The Amazon Simple Storage Service (S3) team was debugging an issue causing the S3 billing system to progress more slowly than expected. At 9:37AM PST, an authorized S3 team member using an established playbook executed a command which was intended to remove a small number of servers for one of the S3 subsystems that is used by the S3 billing process. Unfortunately, one of the inputs to the command was entered incorrectly and a larger set of servers was removed than intended. The servers that were inadvertently removed supported two other S3 subsystems.

Translation: The Amazon employee made an error—a simple typo with massive repercussions. Amazon offers a highly-technical, transparent breakdown of what happened, including that the initial error forced a number of other Amazon cloud storage and processing products to go out of service as well.

As Amazon put it, the system needed “a full restart.”

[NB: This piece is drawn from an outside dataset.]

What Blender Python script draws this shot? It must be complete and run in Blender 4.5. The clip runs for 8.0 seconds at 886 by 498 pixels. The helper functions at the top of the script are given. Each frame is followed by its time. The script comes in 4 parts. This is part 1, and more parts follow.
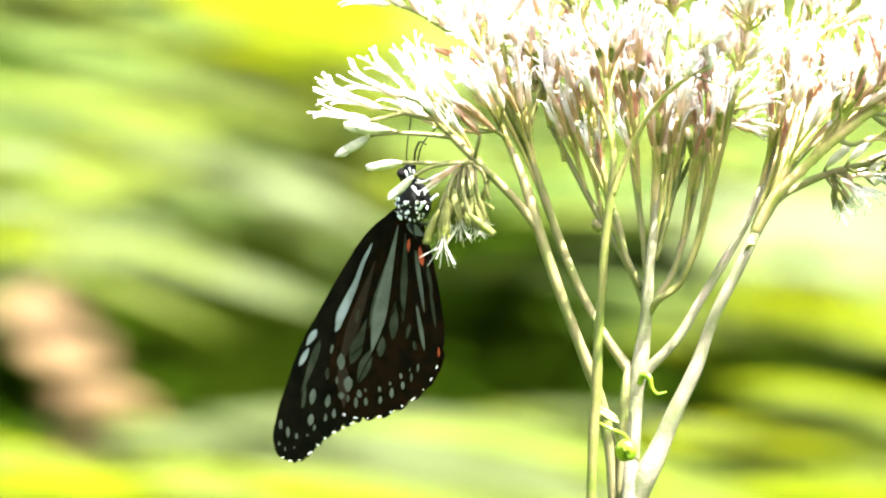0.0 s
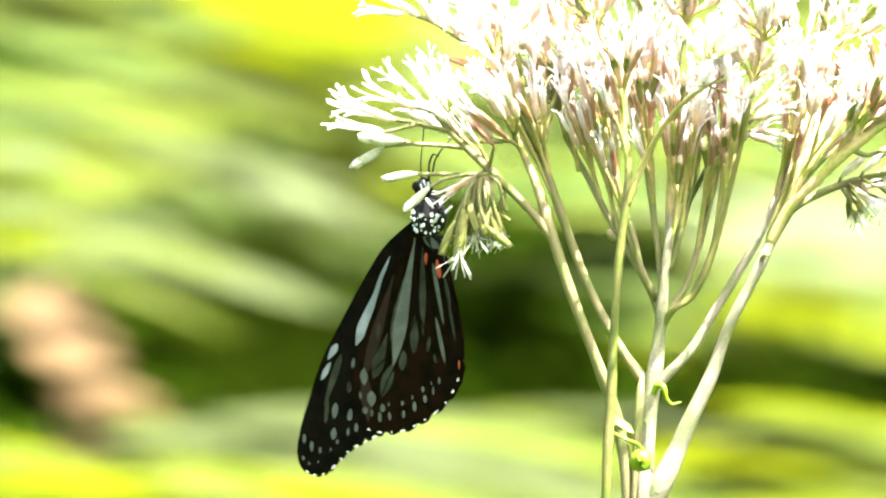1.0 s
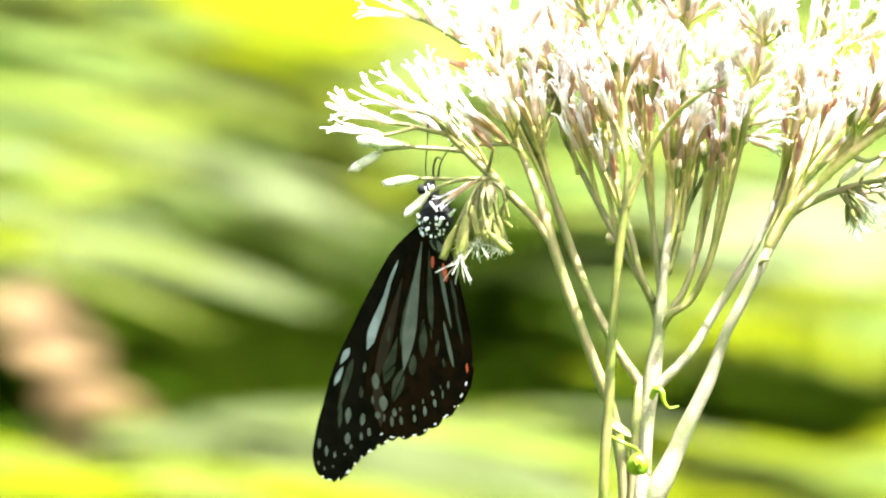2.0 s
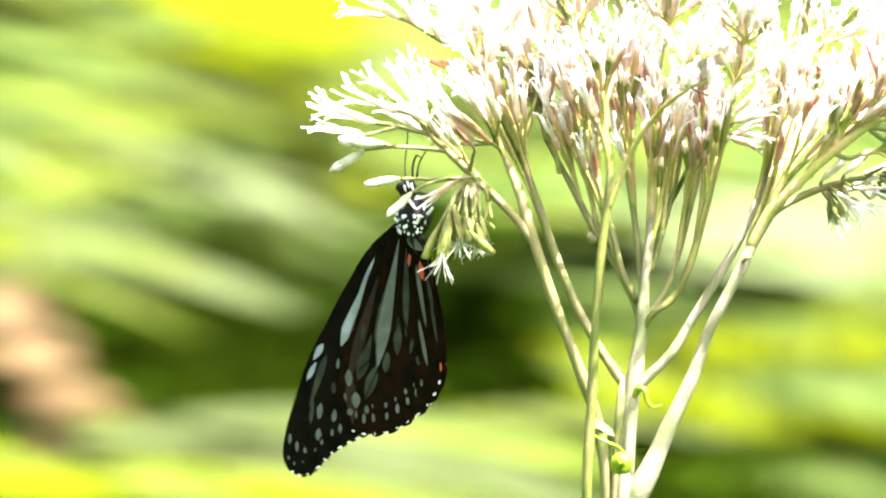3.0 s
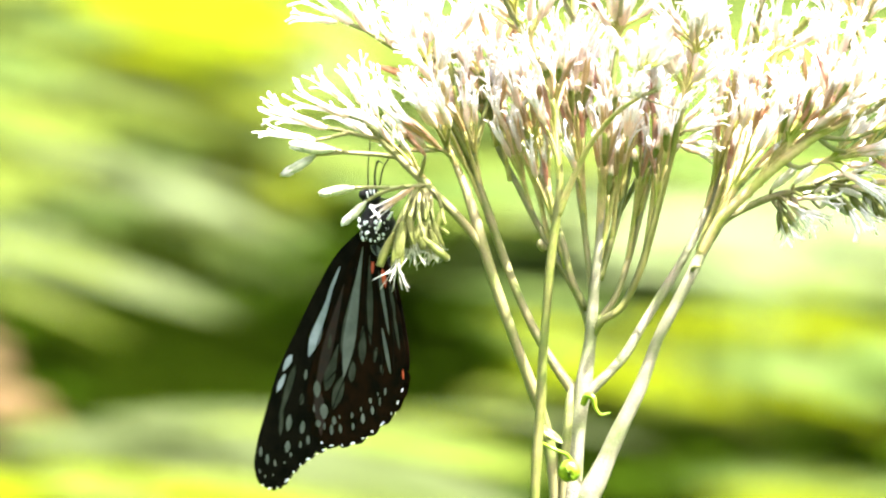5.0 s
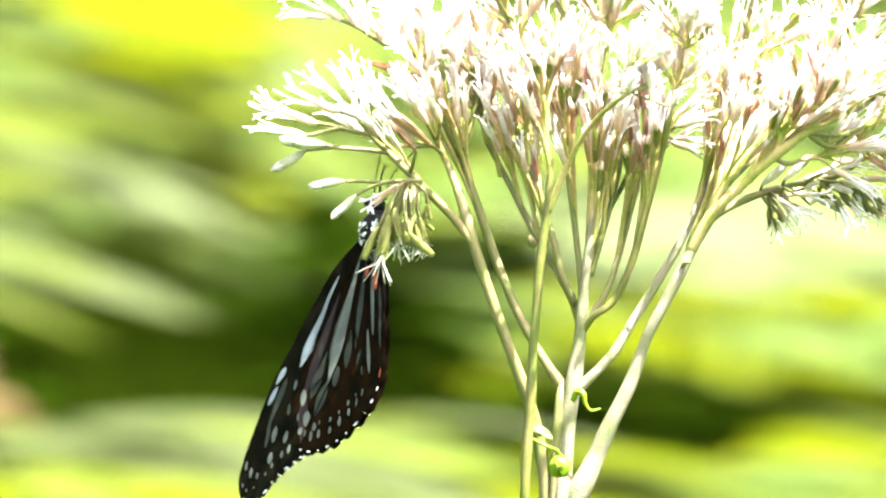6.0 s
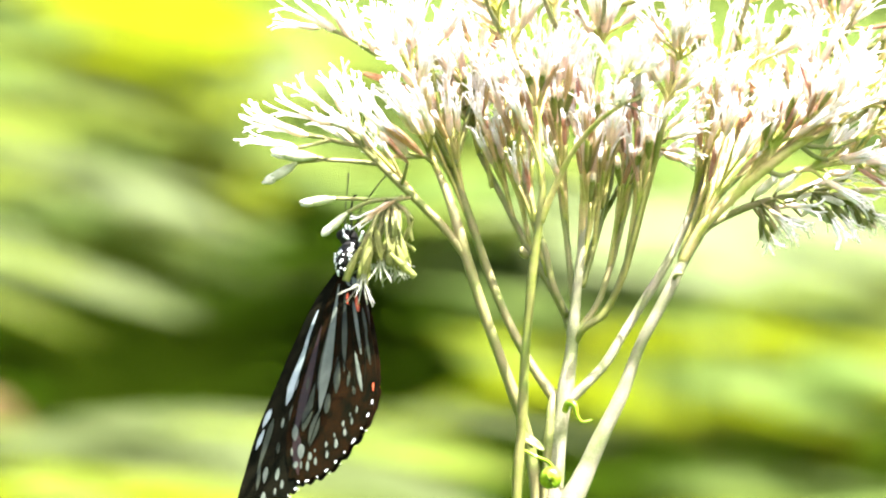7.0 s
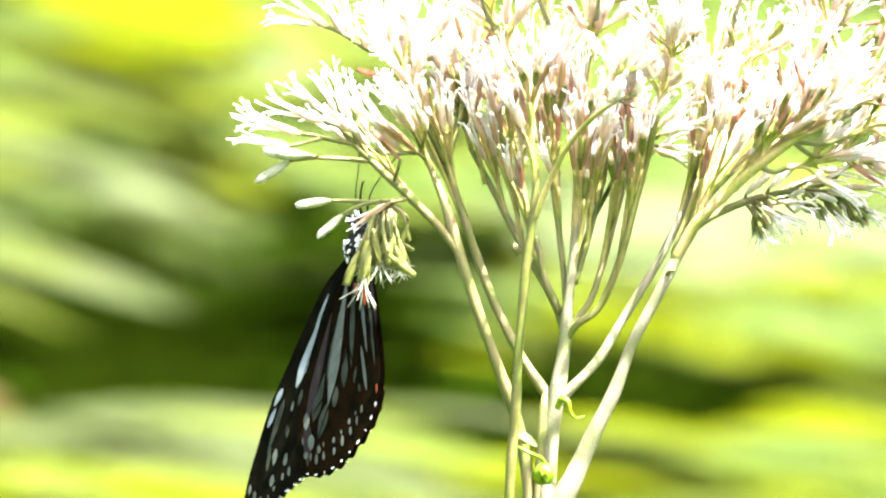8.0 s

Such an event demonstrates why Amazon—as well as other tech giants like Microsoft (MSFT), Google (GOOGL), Facebook (FB), and Apple (AAPL), among many others—are racing to build data centers upon data centers worldwide, closer and closer to their customers to ensure redundancy and not an event like this.

Amazon said it learned from the incident, promising it will be putting new safeguards in place: “We have modified this tool to remove capacity more slowly and added safeguards to prevent capacity from being removed when it will take any subsystem below its minimum required capacity level. This will prevent an incorrect input from triggering a similar event in the future.”